On the effort to “actively problem-solve the wait lists:” the intent is to have four “by-name lists” of the highest priority homeless people, with a team associated with each to work with the people on the list and match them to the best services to help them. Three of the lists (Youth and Young Adults, Long-term Shelter Stayers, and Families) are “underway,” meaning that HSD is having ongoing talks with its partners and providers on the proper “frameworks” and priorities. The fourth, the “unsheltered,” hasn’t even started yet.

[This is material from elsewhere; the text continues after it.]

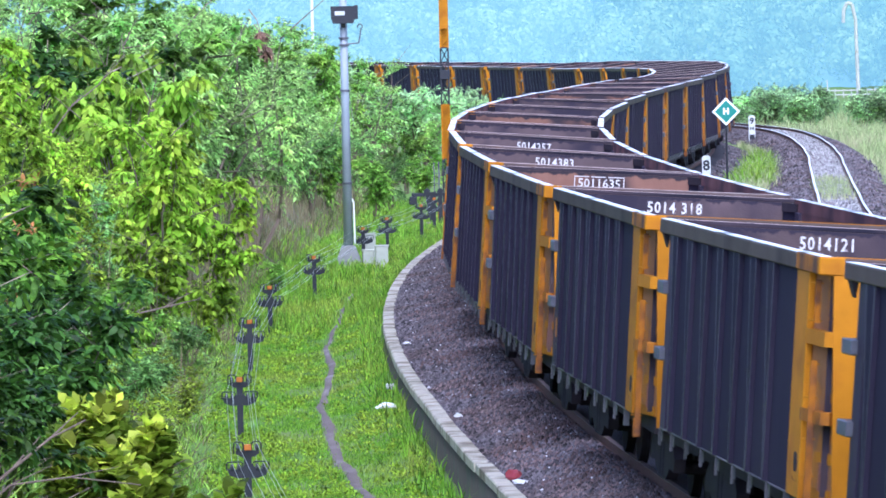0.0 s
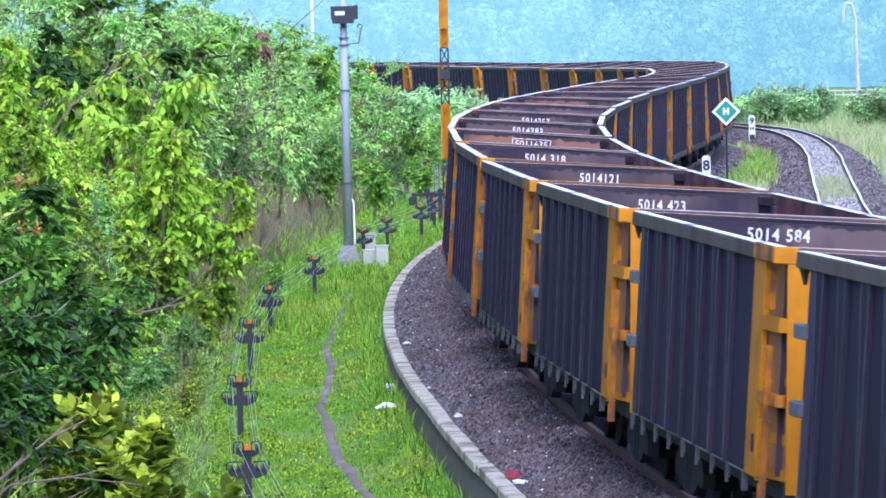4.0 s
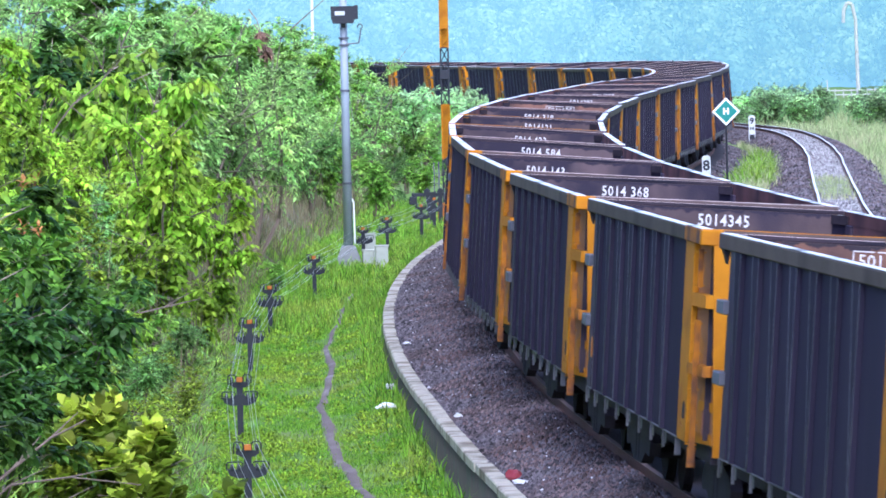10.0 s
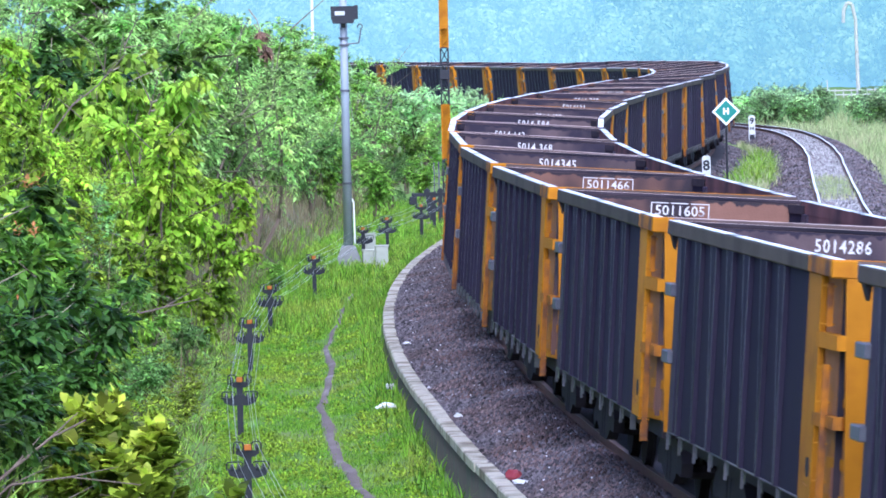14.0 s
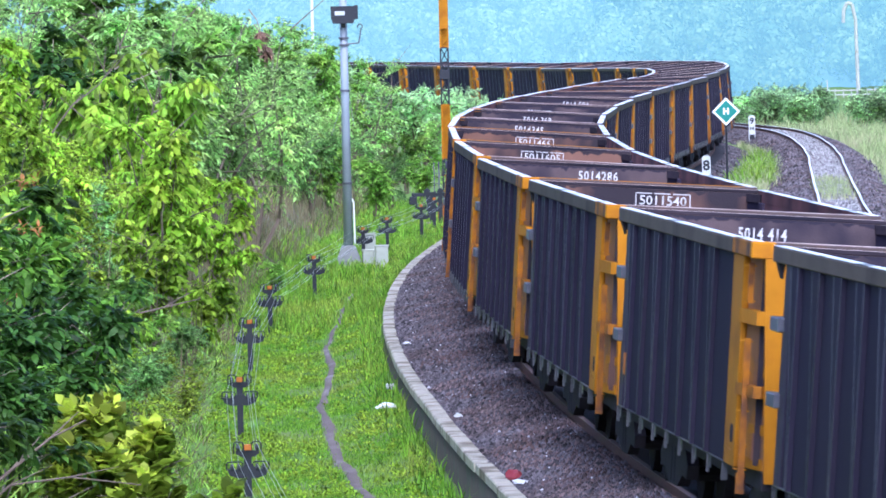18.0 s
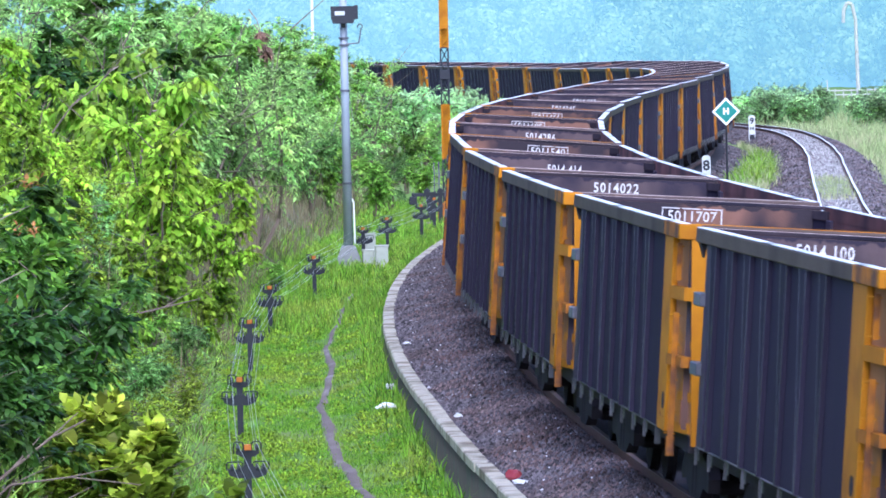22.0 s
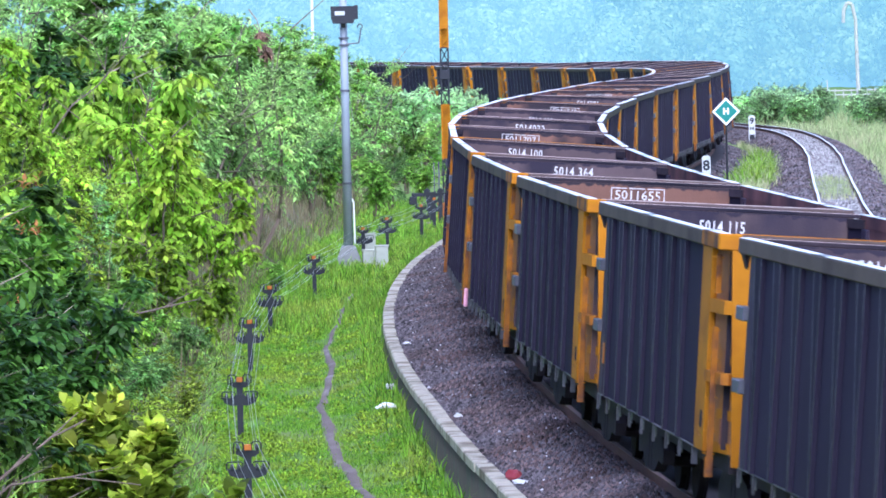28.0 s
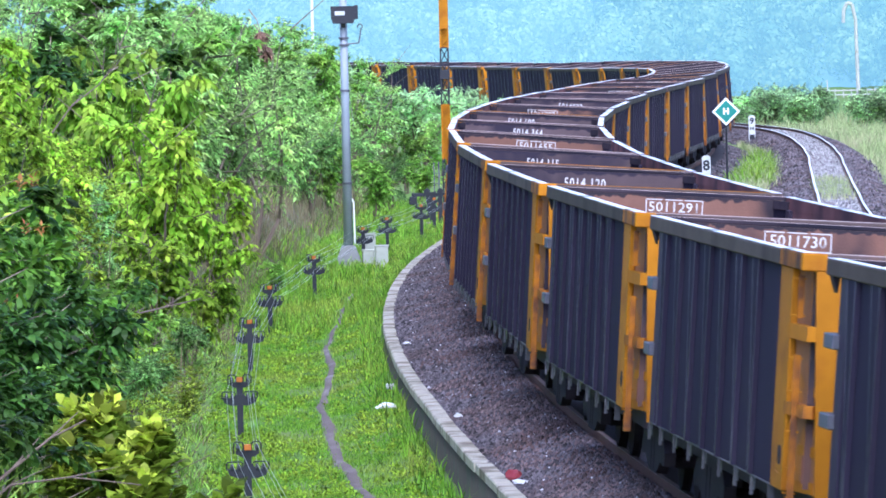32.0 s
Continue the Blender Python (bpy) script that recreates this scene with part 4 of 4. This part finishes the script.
def build_path():
    s = np.arange(14, 92, 0.5)
    rng = np.random.default_rng(43)
    knots = np.arange(10, 96, 1.3)
    ragged = {k: rng.uniform(0.5, 1.4, len(knots)) for k in (-1, 1)}
    v, f = [], []
    for i, q in enumerate(s):
        wid = float(np.interp(q, (14, 40, 66, 92), (0.16, 0.13, 0.11, 0.05))) * (1 + 0.2 * math.sin(q * 1.1))
        for side in (-1, -0.5, 0.5, 1):
            x, y, z = on_line(q, float(path_u(q)) + side * wid * 0.74 * float(np.interp(q, knots, ragged[1 if side > 0 else -1])))
            v.append((float(x), float(y), float(ground_z(x, y)[0]) + (-0.02 if abs(side) == 1 else 0.035)))
        if i:
            f += [(4 * i - 4 + j, 4 * i - 3 + j, 4 * i + 1 + j, 4 * i + j) for j in range(3)]
    tagged(new("footpath", array_mesh("footpath", v, f, SOIL, True)), "narrow trodden grey soil footpath through the grass", "path", kind="structure")


build_path()


def stones(name, label, s_range, u_lo, u_hi, z_of, count, size, seed, canted=True, mat=None):
    rng = np.random.default_rng(seed)
    s = rng.uniform(*s_range, count)
    u = u_lo(s) + (u_hi(s) - u_lo(s)) * rng.uniform(0, 1, count)
    p = on_line(s, u, 0.0, canted)
    p[:, 2] += z_of(s, u)
    r = size * rng.uniform(0.5, 1.25, count)
    octa = np.array([[1, 0, 0], [-1, 0, 0], [0, 1, 0], [0, -1, 0], [0, 0, 1], [0, 0, -1.0]])
    v = (octa[None] * rng.uniform(0.55, 1.1, (count, 6, 1)) + rng.normal(0, 0.18, (count, 6, 3))) * r[:, None, None] + p[:, None, :]
    fo = np.array([[0, 2, 4], [2, 1, 4], [1, 3, 4], [3, 0, 4], [2, 0, 5], [1, 2, 5], [3, 1, 5], [0, 3, 5]])
    f = (np.arange(count)[:, None, None] * 6 + fo[None]).reshape(-1, 3)
    return tagged(new(name, array_mesh(name, v.reshape(-1, 3), f, mat or STONE)), label, "ballast", kind="stuff")


stones("ballast_stones", "loose dark grey ballast stones along the main track", (9, 112), lambda s: wall_u(s) + 0.20, lambda s: -0.62 + 0 * s, bed_z, 38000, 0.040, 31, False)
stones("ballast_stones", "rust-dusted brown ballast stones beside the rail", (9, 112), lambda s: np.maximum(wall_u(s) + 0.3, -1.75 + 0.25 * np.sin(s * 0.8) + 0.2 * np.sin(s * 2.1)), lambda s: -0.60 + 0 * s, bed_z, 22000, 0.042, 34, False, STONE_RUST)
stones("ballast_stones", "pale chips scattered over the ballast", (9, 112), lambda s: wall_u(s) + 0.22, lambda s: -0.75 + 0 * s, lambda s, u: bed_z(s, u) + 0.02, 260, 0.024, 35, False, STONE_WHITE)
stones("ballast_stones", "loose grey ballast stones of the side track", (92, 260), lambda s: side_track_u(s) - 2.0, lambda s: side_track_u(s) + 2.0, lambda s, u: np.interp(np.abs(u - side_track_u(s)), (0, 1.1, 1.35, 2.3), (-0.16, -0.165, -0.24, -0.78)), 24000, 0.055, 32, False, STONE)
stones("ballast_stones", "pale grey gravel between the rails of the side track", (92, 260), lambda s: side_track_u(s) - 0.5, lambda s: side_track_u(s) + 0.5, lambda s, u: -0.155 + 0 * s, 15000, 0.050, 36, False, STONE_PALE)
stones("ballast_stones", "loose grey ballast stones between the tracks", (110, 260), lambda s: 1.0 + 0 * s, lambda s: 2.4 + 0 * s, bed_z, 9000, 0.055, 33, False)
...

“Connecting unsheltered people to services” basically comes down to “outreach.” Outreach in Seattle and King County has been a mess, with multiple providers — all with different levels of training, different priorities, serving different but overlapping subgroups, with different knowledge of and connections to housing, treatment and other services, and with inconsistent data collection practices and use of the county’s HMIS system to records and share data about the people they interact with. The big effort this past fall was to convene a summit, co-organized by HSD, REACH and All Home to standardize outreach: assessing and defining it, developing a standard of practice for all outreach providers, and developing tools for coordination of care — especially Coordinated Entry: the process through which homeless people enter the system, receive a personalized assessment of their needs, and are referred to a set of services that best match them. The report of this summit has been published.
Their hope is that they can now spin up training for outreach providers so that they can meet this new standard of practice, and also training for HSD’s staff to provide technical assistance to outreach providers along the way.
Last fall in the budget deliberations, the City Council put a proviso in place that froze funds for outreach contracts until a standard for outreach was agreed upon; HSD believes they have now met that requirement and are asking the Council to lift the proviso. Council member Bagshaw agreed, and committed to moving forward legislation to do that. So at least this is some progress, even if it took months.
The Coordinated Entry system is still not up and running for everyone, but HSD and All Home hope to have it in place by mid-February so all providers can be using it.
On “Good Governance and Performance Outcomes,” HSD said that they have come to agreement with King County and All Home on common system wide performance standards, which are integrated into all new contracts in 2017 for measurement and monitoring. HSD is also developing a “performance dashboard” in partnership with the City Budget Office’s performance management team.
To sum up: there has been a lot of talking across organizations, and a few important issues have been sorted out. But to date, what’s happening on the street is still what was happening on the street back in September. Coordinated Entry still isn’t in place, outreach is still inconsistent, many providers aren’t collecting and sharing data, the Navigation Center is a month past its scheduled open date with no new target date and no site, the by-name lists don’t exist, the Housing Resource Center is no closer to opening, and HSD still can’t publish meaningful performance metrics on what’s happening today. HSD and All Home are optimistic that the situation will change in the next few months, but they are still scrambling to put many of the supporting pieces in place first, and they are far away from being able to accurately measure what’s happening — and not happening.
And, of course, no one is being held accountable for the fact that this is going so poorly. HSD Director Catherine Lester continues to show up to City Council meetings and give nearly content-free reports, and Baghsaw and her colleagues on the Council let her get away with it again and again. With so many “strategic advisors” on her staff, you’d think one of them would be telling her to start showing some results for the homeless people in our city.